WEGH
- Northumberland, Pennsylvania; United States;
- Broadcast area: Sunbury-Selinsgrove-Lewisburg, Pennsylvania
- Frequency: 107.3 MHz
- Branding: Eagle 107

Programming
- Format: Classic rock
- Affiliations: Philadelphia Eagles Philadelphia Phillies

Ownership
- Owner: Sunbury Broadcasting Corporation
- Sister stations: WKOK, WQKX, WVLY-FM

History
- First air date: 1994
- Former call signs: WAFH (1993–1994) WKOK-FM (1994–1998)

Technical information
- Licensing authority: FCC
- Facility ID: 63893
- Class: A
- ERP: 900 watts
- HAAT: 257 meters (843 ft)
- Transmitter coordinates: 40°47′10.3″N 76°41′47.8″W﻿ / ﻿40.786194°N 76.696611°W

Links
- Public license information: Public file; LMS;
- Webcast: Listen Live
- Website: eagle107.com

= WEGH =

WEGH (107.3 FM, "Eagle 107") is a commercial radio station licensed to serve Northumberland, Pennsylvania. The station is owned by Sunbury Broadcasting Corporation and broadcasts a classic rock format.
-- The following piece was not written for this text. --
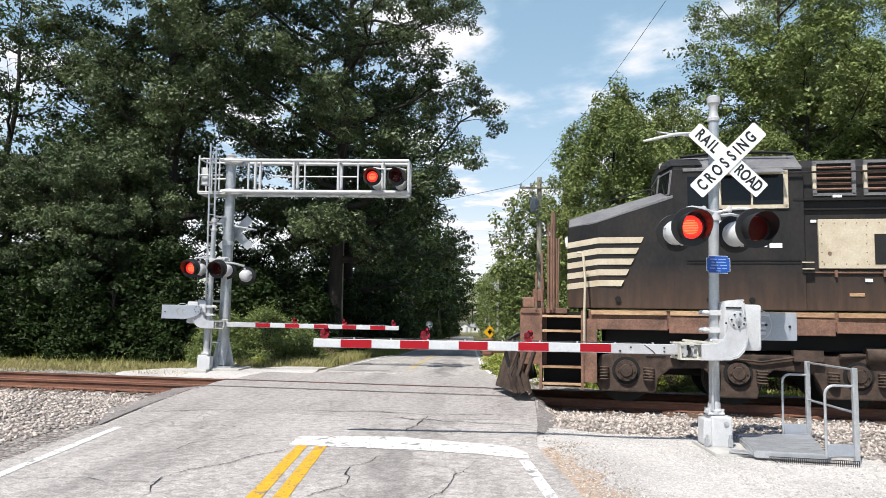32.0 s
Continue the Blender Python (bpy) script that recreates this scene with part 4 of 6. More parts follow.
# ---- poles, wires, sign, fence, house ----
def utility_pole(m, height, r, mat, label, arm_z=None, arm_w=2.0, can=False):
    thing = empty("utility_pole", m, label, "utility pole")
    bm = B()
    rod(bm, (0, 0, -0.3), (0, 0, height), r, r * 0.72, 14)
    part("pole", bm, mat, thing, smooth=True)
    if arm_z:
        bm = B()
        box(bm, (0, -r, arm_z), (arm_w, 0.1, 0.12))
        part("crossarm", bm, M_POLEGREY if mat == M_POLEBROWN else mat, thing, "wooden crossarm", bevel=0.01)
        bm = B()
        for s in (-1, 1):
            rod(bm, (0.02 * s, -r - 0.06, arm_z - 0.75), (0.65 * s, -r - 0.06, arm_z - 0.06), 0.018, seg=6)
        parts("brace", bm, M_GALV, thing, "thin steel braces")
        for x in (-arm_w * 0.47, -arm_w * 0.22, arm_w * 0.3, arm_w * 0.47):
            bm = B()
            lathe(bm, [(0.02, 0.05), (0.02, 0.12), (0.06, 0.13), (0.07, 0.17), (0.04, 0.2), (0.05, 0.25), (0, 0.28)], 10, Matrix.Translation((x, -r, arm_z)))
            part("insulator", bm, M_GREYPANEL, thing, "grey porcelain insulator", smooth=True)
    if can:
        bm = B()
        lathe(bm, [(0, 0), (0.2, 0.01), (0.22, 0.06), (0.22, 0.75), (0.18, 0.82), (0, 0.84)], 16, Matrix.Translation((-0.34, -0.1, can)))
        rod(bm, (-0.34, -0.1, can + 0.8), (-0.34, -0.1, can + 1.1), 0.035, seg=8)
        box(bm, (-0.15, -0.05, can + 0.4), (0.25, 0.1, 0.3))
        part("transformer", bm, M_GREYPANEL, thing, "grey transformer can", smooth=True)
    return thing


def ground_pose(x, y, turn=0.0):
    return pose(x, y, ground_height(x, y), 0, 0, turn)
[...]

WEGH airs Bucknell University Bison football and basketball games, Selinsgrove Area High School Seals football games and Philadelphia Eagles football. New in the spring of 2020 is the addition of Philadelphia Phillies Baseball.

==History==
Originally assigned the WAFH call sign by the FCC in 1993, the station signed on for the first time in 1994 as WKOK-FM, simulcasting the programming of WKOK. On March 10, 1998, the station's call sign was changed to WEGH and one month later, on April 18, the station re-branded as Eagle 107 with its "Rock ‘N Roll for Adults" slogan.